Existential Psychology
Grass is Always Greener on the Other Side
I know some people in committed relationships who yearn for their freewheeling single days, and I know some single people who yearn for a committed relationship. And I have a hunch that if they were to trade places with one another, before long each would be yearning for exactly what it was they used to have. For many of us, the grass is always greener on the other side, and it’s a terrible way to live.
Teddy Roosevelt said “Comparison is the thief of joy” and he was spot on. We can’t have it all at the same time; we’re often forced to make difficult choices where alternatives exclude, where one set of life conditions automatically precludes all of the various other possible life conditions. The sad part is that many, even after making the best choice for themselves, still regret their decisions.
The only satisfactory answer, the one that provides you with the best opportunity for emotional and psychological well-being, is to fully commit to the set of circumstances you are confronted with now, realizing you have all the conditions necessary for your happiness if you just stop comparing them to some other set of possible conditions.

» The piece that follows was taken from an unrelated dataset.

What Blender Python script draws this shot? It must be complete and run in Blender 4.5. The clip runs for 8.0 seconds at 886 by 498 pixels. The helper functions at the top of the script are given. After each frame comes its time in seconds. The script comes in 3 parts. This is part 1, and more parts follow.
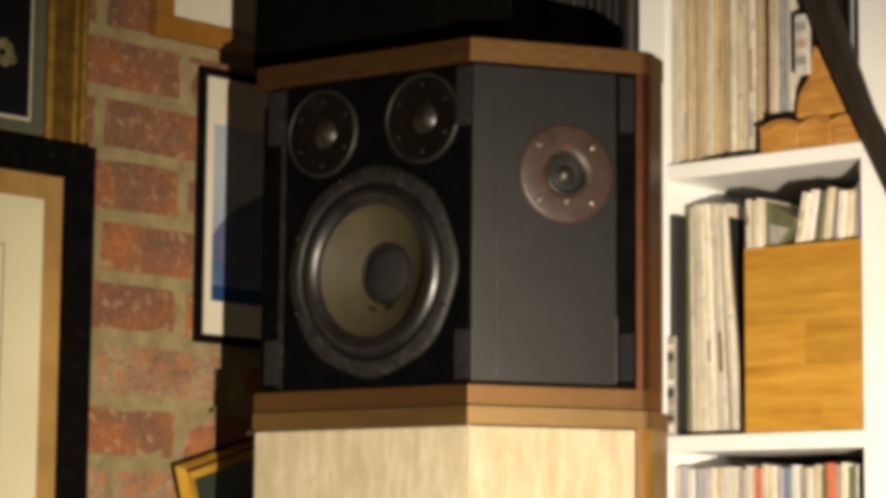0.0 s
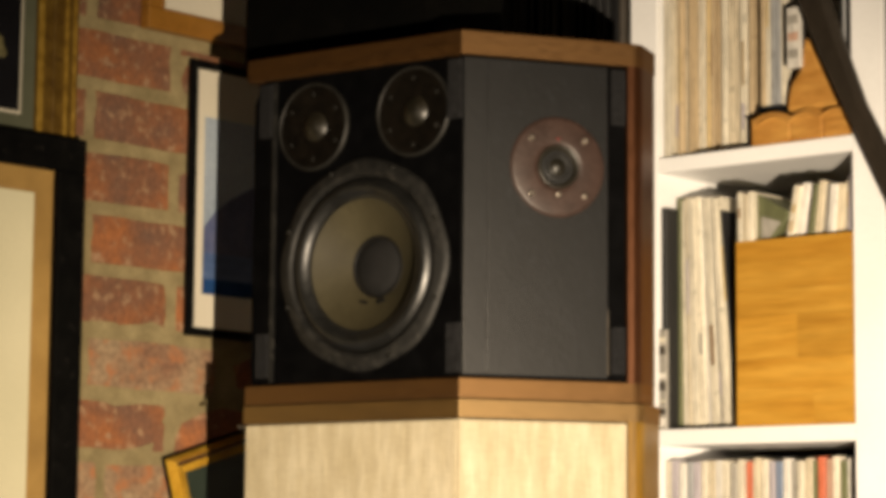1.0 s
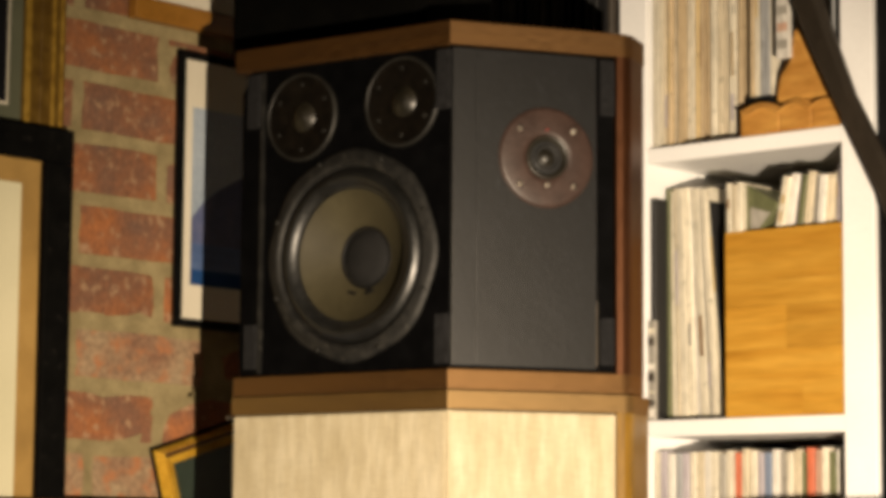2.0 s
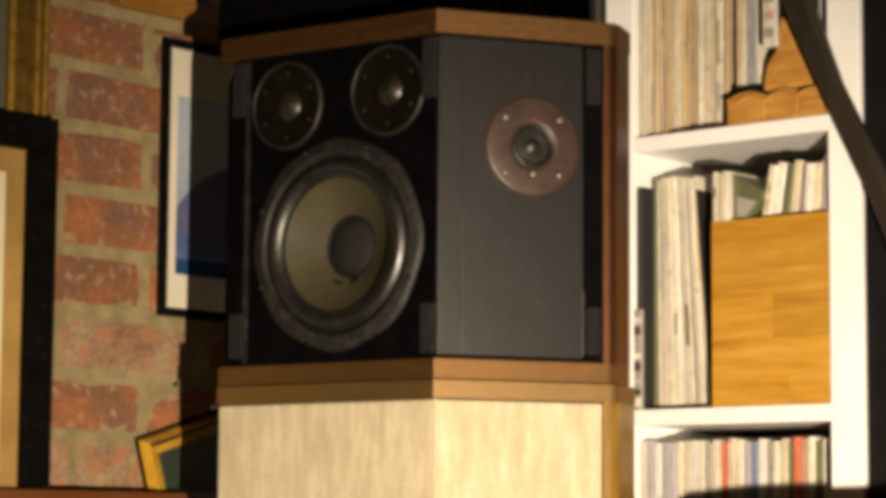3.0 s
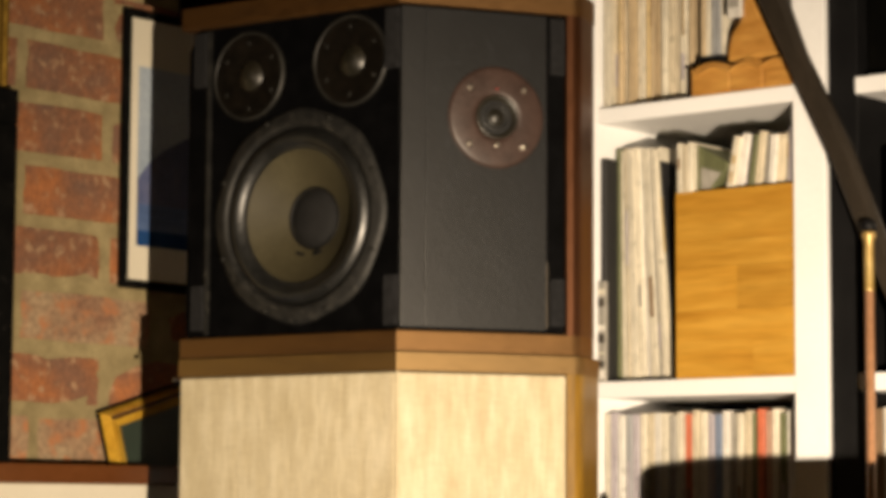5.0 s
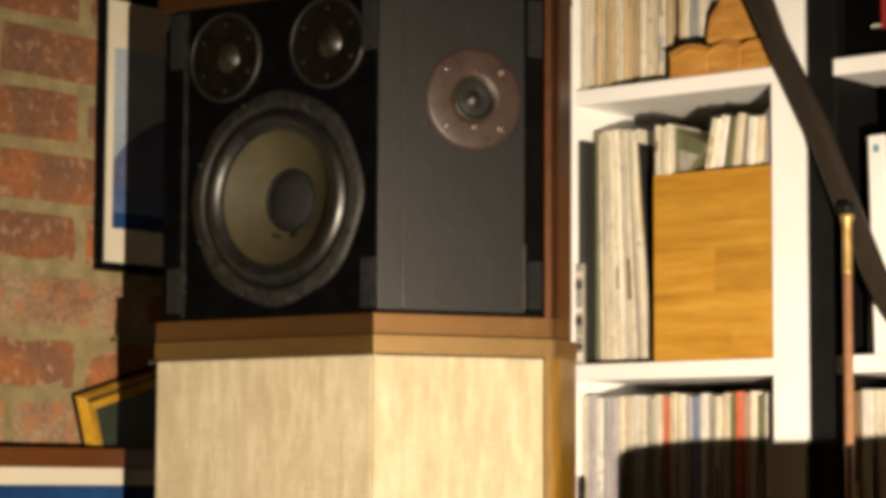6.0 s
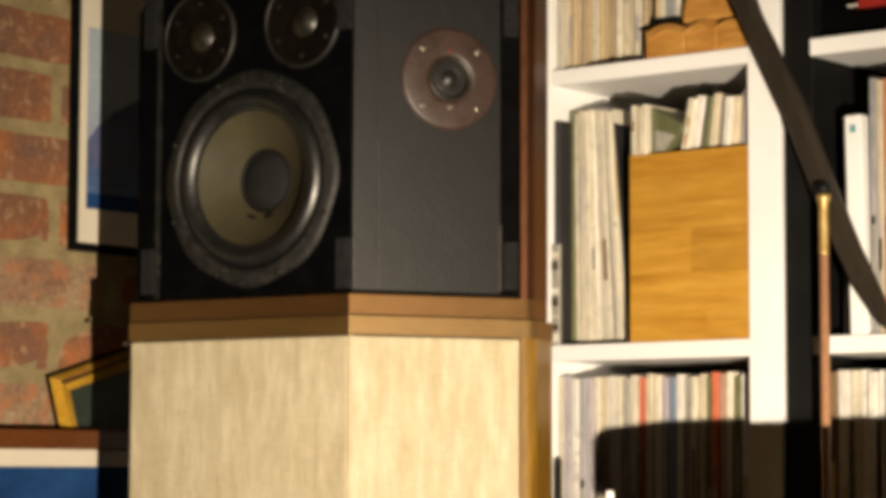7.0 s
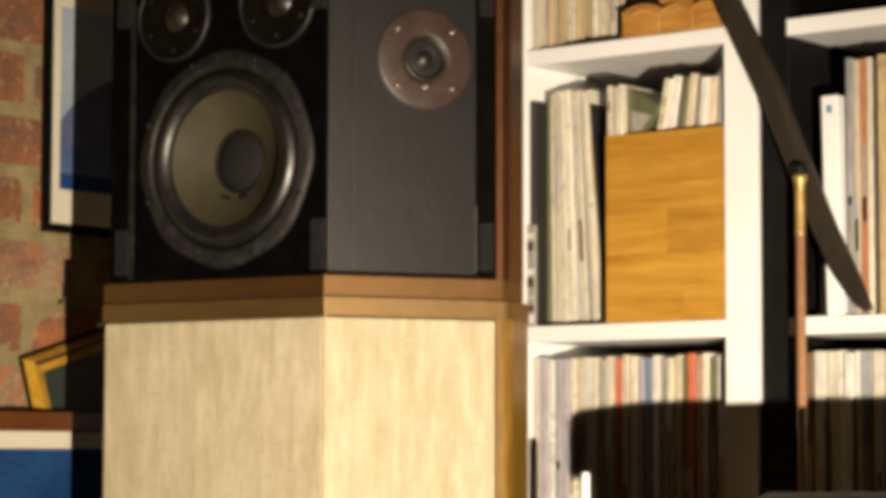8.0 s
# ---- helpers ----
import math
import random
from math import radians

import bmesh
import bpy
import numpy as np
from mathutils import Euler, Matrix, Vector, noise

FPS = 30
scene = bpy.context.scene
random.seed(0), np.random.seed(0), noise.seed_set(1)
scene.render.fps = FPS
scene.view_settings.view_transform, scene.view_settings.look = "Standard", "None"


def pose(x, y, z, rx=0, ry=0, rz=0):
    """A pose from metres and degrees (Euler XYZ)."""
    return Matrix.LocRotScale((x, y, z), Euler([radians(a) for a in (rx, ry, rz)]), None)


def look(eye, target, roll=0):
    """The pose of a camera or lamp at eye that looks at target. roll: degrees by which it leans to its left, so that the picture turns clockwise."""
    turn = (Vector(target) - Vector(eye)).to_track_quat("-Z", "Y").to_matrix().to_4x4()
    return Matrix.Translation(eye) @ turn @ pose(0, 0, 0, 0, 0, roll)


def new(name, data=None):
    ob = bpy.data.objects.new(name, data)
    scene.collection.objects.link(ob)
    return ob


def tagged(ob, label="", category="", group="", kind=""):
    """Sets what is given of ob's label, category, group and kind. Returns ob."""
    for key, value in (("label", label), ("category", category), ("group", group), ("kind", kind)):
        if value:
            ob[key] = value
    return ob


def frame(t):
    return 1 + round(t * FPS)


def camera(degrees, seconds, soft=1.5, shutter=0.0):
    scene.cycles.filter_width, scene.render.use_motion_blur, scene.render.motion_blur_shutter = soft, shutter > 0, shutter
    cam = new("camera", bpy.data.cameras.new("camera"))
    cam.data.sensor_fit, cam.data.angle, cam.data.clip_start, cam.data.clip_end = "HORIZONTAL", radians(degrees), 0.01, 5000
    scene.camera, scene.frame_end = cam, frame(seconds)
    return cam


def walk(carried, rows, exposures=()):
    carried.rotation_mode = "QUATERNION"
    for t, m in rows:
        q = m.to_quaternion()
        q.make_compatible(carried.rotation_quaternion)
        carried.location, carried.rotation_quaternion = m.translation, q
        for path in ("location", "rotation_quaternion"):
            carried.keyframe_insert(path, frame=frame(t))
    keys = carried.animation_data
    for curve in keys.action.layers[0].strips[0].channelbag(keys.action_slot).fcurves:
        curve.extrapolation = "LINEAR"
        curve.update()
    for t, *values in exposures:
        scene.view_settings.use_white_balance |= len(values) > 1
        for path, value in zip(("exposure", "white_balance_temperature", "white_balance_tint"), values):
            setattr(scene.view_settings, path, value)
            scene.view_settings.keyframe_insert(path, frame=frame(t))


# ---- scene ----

Regardless of the choices we make for ourselves, we’re giving up all of the other possible choices, and this has the potential to create feelings of unresolved grief if you don’t consciously come to terms with the fact that no one can have it all, that every choice bears a price tag , which every other possible life path falling by the wayside. There is no way around this existential fact, but you can choose to accept it instead of constantly comparing your situation to those of people who have made different choices. Just remember that many of them are probably comparing their situations too, also finding them lacking.